At the same event in Iowa where Ted Cruz denounced fortune 500 companies for endorsing the 'radical gay agenda,' Cruz also called for stripping all federal courts of jurisdiction.
After defending Indiana's anti-gay "religious freedom" law in no uncertain terms, Cruz said he would call on Congress to strip federal courts of their power.
He reiterated his vow to press for a constitutional amendment that would clarify the power of state legislatures to define marriage as the union of one man and one woman. If the high court does legalize gay marriage nationwide, he added, he would prod Congress to strip federal courts of jurisdiction over the issue, a rarely invoked legislative tool.
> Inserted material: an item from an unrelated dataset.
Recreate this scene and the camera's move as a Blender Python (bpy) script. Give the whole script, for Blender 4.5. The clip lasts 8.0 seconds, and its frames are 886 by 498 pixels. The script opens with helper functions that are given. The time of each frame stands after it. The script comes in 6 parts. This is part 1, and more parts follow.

“If the court tries to do this it will be rampant judicial activism. It will be lawlessness, it will be fundamentally illegitimate,” he said.
If virtually every federal court system and the Supreme Court agree on a certain subject -- such the Equal Protection Clause of the Fourteenth Amendment -- I don't think it would be fair to call it "judicial activism," lawlessness or "fundamentally illegitimate" so long as words still have meaning.
Near unanimous decisions aren't necessarily right, but they are not representative of "judicial activism" in the way that a single judge stepping out of bounds to squash an executive order or overrule a higher court ruling on gay marriage is.
Some might accuse Cruz's colleagues of judicial activism for judge shopping.
As Ian Millhiser at ThinkProgress points out, there is some debate on whether or not stripping federal courts of their power would be constitutional.
While successful court-stripping proposals are extraordinarily rare, and legal scholars disagree on whether stripping the Supreme Court of its full authority to hear an issue is even constitutional, there is a plausible legal argument supporting such proposals. The Constitution provides that “[t]he judicial power of the United States, shall be vested in one Supreme Court, and in such inferior courts as the Congress may from time to time ordain and establish.” Thus, because lower federal courts are creations of Congress, federal lawmakers have the power to define the scope of these courts’ power, and a bill stripping lower federal courts of their authority to decide a question would most likely be constitutional.
We often use the term "slippery slope" ironically, but I'd say that's what this is. This would be just the first step toward eliminating or otherwise relegating the entire federal judiciary.
The good news is it will never happen because Ted Cruz will never become president, but that doesn't mean Democrats shouldn't use Cruz's own words against him and the whole Republican party at every opportunity.